- [Records for the exercise]
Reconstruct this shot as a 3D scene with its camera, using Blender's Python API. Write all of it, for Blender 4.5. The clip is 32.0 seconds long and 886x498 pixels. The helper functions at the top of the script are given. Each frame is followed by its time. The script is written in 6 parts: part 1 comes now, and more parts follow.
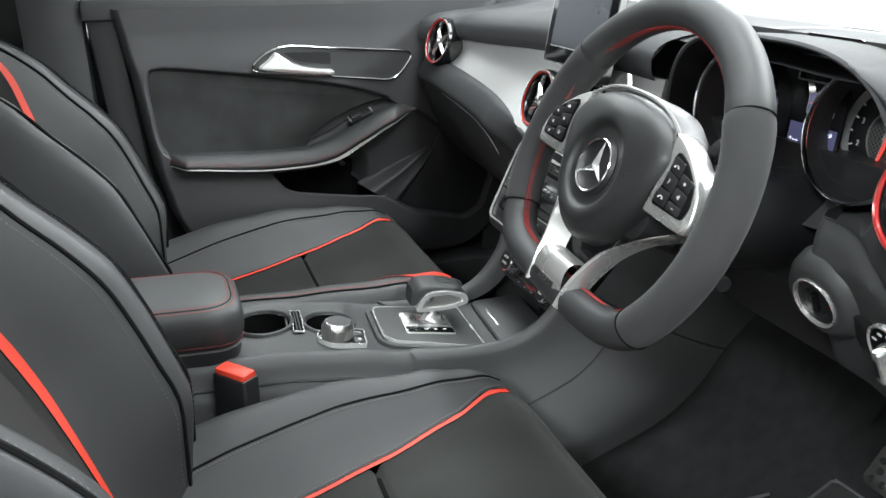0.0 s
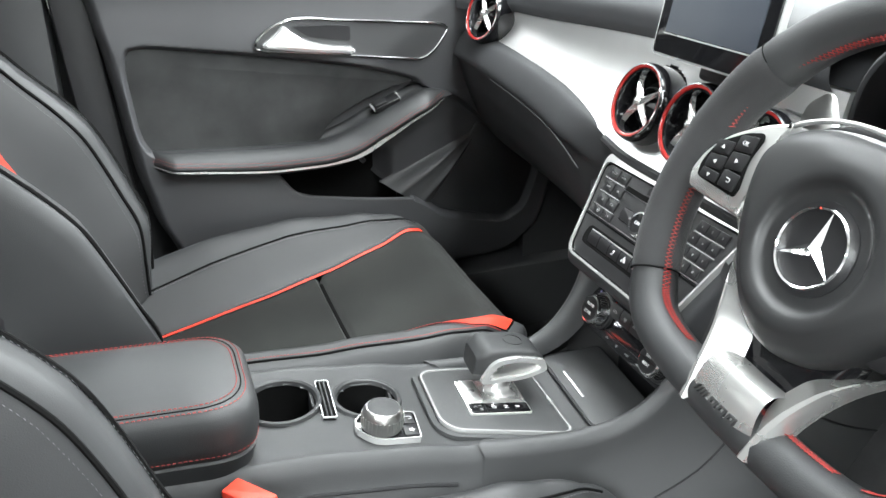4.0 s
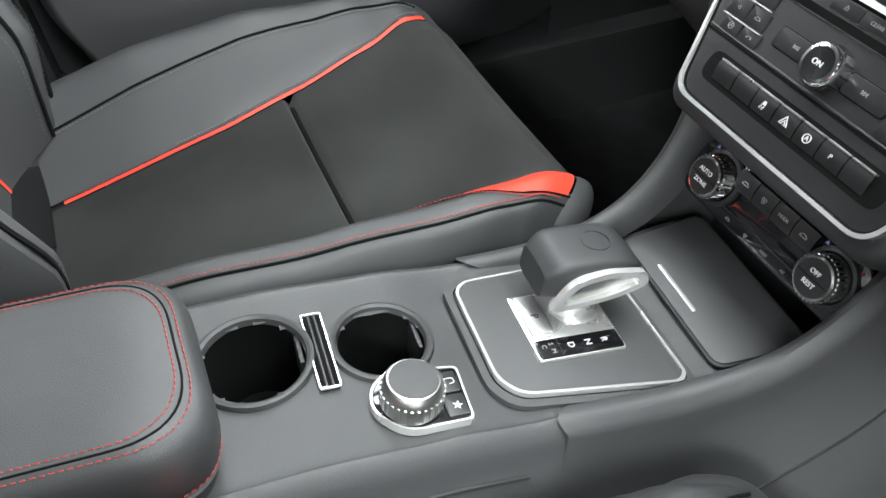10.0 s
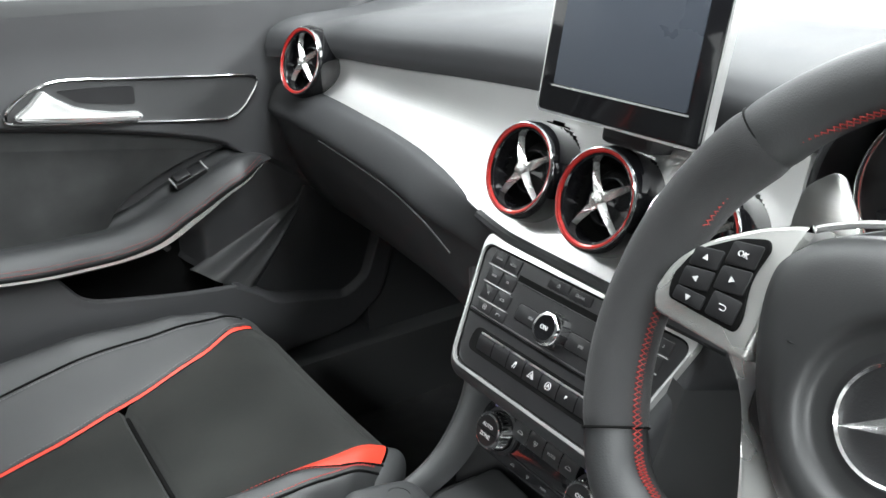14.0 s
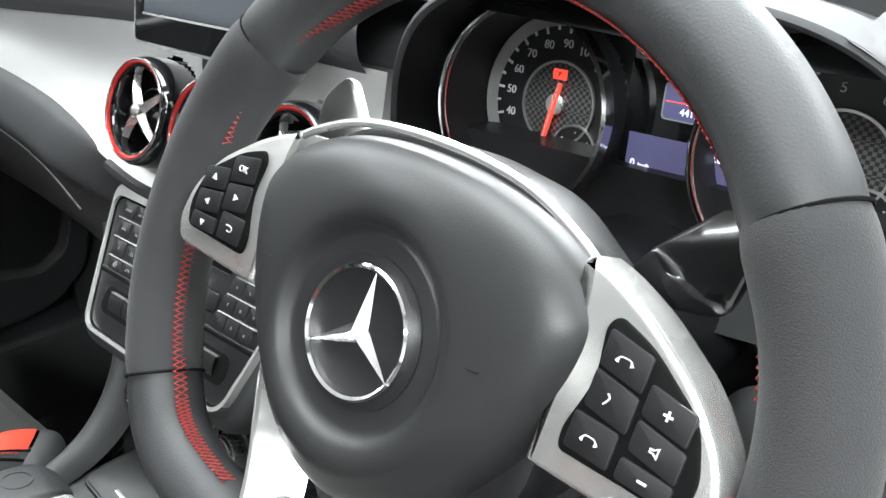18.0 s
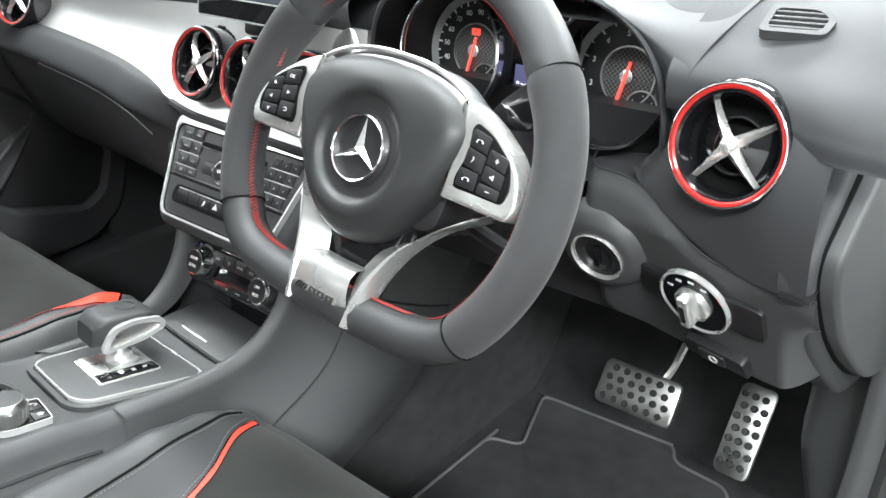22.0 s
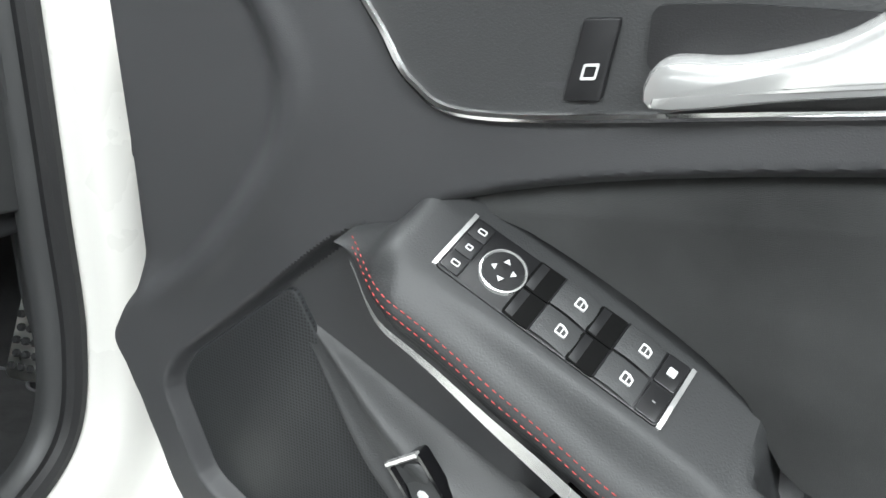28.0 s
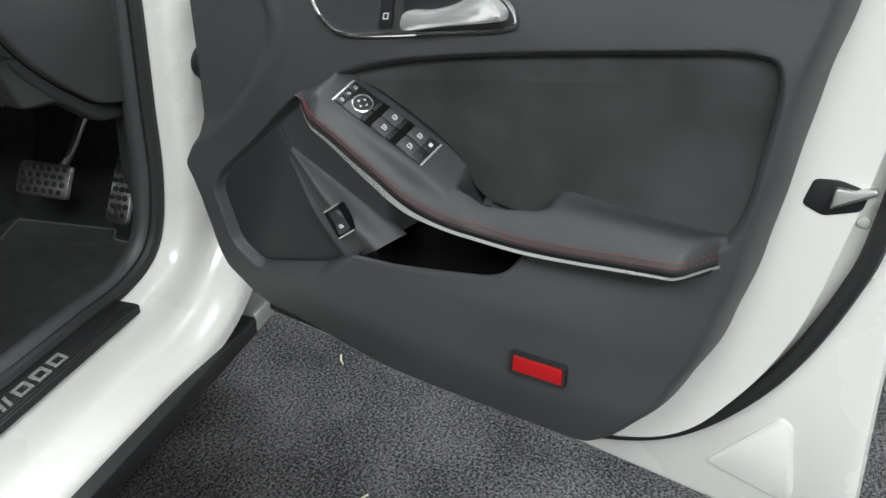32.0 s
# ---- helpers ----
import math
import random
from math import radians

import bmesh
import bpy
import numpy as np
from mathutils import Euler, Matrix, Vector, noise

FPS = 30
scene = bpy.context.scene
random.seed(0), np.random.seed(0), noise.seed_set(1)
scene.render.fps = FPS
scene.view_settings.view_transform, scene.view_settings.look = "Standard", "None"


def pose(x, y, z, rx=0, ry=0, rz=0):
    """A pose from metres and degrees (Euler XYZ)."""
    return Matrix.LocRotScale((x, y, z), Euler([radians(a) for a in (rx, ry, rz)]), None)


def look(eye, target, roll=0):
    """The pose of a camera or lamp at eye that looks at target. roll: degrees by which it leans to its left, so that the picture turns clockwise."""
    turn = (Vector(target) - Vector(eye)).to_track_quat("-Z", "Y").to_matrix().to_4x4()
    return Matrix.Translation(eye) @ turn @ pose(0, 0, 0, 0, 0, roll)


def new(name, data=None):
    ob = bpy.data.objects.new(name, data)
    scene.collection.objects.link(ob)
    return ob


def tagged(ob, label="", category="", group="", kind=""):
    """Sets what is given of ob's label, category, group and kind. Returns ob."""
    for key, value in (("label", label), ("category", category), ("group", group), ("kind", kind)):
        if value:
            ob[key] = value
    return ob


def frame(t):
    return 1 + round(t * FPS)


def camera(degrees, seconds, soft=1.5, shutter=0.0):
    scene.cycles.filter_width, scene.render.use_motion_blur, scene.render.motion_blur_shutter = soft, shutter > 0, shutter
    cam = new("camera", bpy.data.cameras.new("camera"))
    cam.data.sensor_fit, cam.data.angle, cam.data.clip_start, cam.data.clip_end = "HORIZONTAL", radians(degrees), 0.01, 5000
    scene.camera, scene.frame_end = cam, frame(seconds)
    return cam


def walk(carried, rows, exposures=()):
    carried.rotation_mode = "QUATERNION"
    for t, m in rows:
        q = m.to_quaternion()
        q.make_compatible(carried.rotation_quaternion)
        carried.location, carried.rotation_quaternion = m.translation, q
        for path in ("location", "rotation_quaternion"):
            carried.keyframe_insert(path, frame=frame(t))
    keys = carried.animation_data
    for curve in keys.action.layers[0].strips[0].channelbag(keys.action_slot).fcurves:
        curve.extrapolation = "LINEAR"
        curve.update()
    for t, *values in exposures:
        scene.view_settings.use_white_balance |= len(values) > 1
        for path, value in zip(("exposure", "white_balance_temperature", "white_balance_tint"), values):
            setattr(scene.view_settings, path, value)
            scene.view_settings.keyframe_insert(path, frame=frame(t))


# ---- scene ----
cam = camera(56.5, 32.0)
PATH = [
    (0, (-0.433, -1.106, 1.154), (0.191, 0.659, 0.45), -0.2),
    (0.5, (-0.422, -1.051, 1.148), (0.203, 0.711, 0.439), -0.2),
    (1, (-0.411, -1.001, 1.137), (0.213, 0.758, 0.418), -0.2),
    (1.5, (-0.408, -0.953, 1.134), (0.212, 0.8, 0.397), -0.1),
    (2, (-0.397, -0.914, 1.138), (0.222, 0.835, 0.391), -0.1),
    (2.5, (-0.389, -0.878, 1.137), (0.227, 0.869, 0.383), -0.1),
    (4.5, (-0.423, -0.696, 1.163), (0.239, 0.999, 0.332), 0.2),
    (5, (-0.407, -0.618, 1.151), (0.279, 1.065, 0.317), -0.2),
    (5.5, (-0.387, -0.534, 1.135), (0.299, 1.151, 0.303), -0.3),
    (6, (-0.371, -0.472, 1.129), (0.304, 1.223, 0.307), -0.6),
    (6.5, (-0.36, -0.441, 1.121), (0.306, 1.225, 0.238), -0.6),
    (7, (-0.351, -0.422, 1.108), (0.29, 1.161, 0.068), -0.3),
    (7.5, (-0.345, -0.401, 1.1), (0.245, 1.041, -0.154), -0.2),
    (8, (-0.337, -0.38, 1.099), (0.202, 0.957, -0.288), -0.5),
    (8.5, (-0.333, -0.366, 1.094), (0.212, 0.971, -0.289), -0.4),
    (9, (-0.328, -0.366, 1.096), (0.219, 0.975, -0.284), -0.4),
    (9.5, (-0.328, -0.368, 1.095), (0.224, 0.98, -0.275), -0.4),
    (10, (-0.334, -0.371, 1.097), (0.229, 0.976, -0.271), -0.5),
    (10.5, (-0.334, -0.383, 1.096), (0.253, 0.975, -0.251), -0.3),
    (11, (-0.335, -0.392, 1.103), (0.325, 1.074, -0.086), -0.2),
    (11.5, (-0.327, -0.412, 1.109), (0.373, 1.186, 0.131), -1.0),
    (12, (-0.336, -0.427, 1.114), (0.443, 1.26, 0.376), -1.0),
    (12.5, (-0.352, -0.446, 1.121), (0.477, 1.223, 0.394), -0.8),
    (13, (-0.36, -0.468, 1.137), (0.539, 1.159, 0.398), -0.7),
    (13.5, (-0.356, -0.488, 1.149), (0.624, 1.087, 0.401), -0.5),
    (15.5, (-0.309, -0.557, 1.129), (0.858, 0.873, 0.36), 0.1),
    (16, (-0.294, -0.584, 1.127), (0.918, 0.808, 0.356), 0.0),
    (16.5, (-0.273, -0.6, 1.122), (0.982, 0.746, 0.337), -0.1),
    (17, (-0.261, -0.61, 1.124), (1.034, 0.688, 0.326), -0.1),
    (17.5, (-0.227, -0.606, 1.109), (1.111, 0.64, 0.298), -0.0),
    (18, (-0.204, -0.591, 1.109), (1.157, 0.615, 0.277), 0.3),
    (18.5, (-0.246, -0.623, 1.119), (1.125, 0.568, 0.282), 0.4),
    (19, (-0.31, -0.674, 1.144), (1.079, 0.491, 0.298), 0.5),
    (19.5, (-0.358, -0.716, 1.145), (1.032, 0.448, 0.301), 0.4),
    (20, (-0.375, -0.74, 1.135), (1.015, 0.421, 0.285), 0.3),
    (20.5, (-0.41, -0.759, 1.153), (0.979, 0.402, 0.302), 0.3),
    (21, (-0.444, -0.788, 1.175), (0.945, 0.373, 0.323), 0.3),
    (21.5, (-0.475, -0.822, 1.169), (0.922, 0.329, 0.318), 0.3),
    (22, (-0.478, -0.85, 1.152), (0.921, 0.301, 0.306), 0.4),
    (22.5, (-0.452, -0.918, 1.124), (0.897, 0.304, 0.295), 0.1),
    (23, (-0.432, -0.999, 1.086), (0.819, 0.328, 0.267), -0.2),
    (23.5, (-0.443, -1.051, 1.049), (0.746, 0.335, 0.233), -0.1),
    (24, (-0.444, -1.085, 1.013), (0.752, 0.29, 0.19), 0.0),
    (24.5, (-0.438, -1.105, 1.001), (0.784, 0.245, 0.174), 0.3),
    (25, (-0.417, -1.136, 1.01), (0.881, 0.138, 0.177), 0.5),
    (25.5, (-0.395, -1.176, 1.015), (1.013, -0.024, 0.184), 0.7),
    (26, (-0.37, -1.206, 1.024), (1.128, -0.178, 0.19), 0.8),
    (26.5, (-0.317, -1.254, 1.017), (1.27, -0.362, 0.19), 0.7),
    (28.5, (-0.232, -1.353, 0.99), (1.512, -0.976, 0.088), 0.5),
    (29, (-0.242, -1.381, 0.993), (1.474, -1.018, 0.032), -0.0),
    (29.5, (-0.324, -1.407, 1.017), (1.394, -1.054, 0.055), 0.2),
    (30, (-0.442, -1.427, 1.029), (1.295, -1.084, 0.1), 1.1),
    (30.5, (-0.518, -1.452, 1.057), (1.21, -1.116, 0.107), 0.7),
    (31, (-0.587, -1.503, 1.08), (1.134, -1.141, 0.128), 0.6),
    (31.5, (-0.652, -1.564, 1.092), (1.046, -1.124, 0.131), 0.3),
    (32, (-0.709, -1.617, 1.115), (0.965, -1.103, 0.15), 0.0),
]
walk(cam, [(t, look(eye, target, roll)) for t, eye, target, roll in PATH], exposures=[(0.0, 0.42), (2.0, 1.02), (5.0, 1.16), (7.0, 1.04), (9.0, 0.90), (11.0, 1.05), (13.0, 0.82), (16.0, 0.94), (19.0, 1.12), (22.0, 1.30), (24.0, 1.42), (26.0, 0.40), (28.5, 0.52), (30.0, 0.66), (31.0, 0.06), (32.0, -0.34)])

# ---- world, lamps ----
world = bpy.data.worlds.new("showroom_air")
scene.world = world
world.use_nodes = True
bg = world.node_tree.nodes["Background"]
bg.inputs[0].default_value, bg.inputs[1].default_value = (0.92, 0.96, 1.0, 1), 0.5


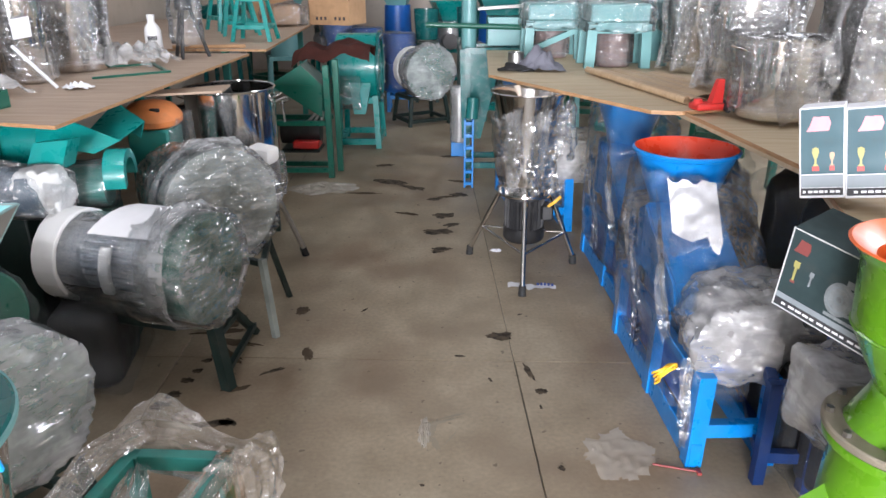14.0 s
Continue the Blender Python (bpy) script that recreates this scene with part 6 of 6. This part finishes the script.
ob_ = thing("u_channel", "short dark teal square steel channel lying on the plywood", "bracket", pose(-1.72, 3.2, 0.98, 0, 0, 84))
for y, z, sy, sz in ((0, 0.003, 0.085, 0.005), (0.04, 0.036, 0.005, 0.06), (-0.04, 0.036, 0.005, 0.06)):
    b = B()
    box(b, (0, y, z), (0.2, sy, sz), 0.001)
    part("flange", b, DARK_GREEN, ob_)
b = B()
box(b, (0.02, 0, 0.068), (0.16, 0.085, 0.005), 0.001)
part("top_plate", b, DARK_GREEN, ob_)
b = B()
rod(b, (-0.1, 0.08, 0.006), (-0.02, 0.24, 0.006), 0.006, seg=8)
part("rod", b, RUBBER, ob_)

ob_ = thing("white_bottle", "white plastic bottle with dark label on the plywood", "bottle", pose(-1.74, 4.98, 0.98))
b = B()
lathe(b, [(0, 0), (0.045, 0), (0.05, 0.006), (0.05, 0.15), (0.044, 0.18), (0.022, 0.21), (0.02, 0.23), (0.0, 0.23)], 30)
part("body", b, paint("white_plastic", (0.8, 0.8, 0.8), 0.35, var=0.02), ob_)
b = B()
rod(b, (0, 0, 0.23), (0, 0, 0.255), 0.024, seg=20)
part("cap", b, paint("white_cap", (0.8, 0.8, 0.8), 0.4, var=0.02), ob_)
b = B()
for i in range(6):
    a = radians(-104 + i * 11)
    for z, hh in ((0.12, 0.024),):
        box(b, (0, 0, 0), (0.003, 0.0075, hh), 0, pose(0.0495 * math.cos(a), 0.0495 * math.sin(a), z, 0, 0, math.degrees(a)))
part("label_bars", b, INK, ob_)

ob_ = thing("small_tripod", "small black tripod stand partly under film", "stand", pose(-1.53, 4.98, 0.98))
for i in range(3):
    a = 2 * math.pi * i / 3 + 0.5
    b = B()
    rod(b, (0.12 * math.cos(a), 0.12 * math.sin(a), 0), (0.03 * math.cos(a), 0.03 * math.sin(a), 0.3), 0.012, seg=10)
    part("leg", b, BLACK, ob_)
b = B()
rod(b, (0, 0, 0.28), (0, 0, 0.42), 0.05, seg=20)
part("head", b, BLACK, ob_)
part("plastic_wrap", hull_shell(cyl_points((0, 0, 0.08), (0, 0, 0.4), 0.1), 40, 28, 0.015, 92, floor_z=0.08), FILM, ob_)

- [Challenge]
Go through the material above and output exactly the lines from the one containing "return 1 + round(t * FPS)" through the one containing "scene.view_settings.keyframe_insert(path, frame=frame(t))".

- [Correct answer]
    return 1 + round(t * FPS)


def camera(degrees, seconds, soft=1.5, shutter=0.0):
    scene.cycles.filter_width, scene.render.use_motion_blur, scene.render.motion_blur_shutter = soft, shutter > 0, shutter
    cam = new("camera", bpy.data.cameras.new("camera"))
    cam.data.sensor_fit, cam.data.angle, cam.data.clip_start, cam.data.clip_end = "HORIZONTAL", radians(degrees), 0.01, 5000
    scene.camera, scene.frame_end = cam, frame(seconds)
    return cam


def walk(carried, rows, exposures=()):
    carried.rotation_mode = "QUATERNION"
    for t, m in rows:
        q = m.to_quaternion()
        q.make_compatible(carried.rotation_quaternion)
        carried.location, carried.rotation_quaternion = m.translation, q
        for path in ("location", "rotation_quaternion"):
            carried.keyframe_insert(path, frame=frame(t))
    keys = carried.animation_data
    for curve in keys.action.layers[0].strips[0].channelbag(keys.action_slot).fcurves:
        curve.extrapolation = "LINEAR"
        curve.update()
    for t, *values in exposures:
        scene.view_settings.use_white_balance |= len(values) > 1
        for path, value in zip(("exposure", "white_balance_temperature", "white_balance_tint"), values):
            setattr(scene.view_settings, path, value)
            scene.view_settings.keyframe_insert(path, frame=frame(t))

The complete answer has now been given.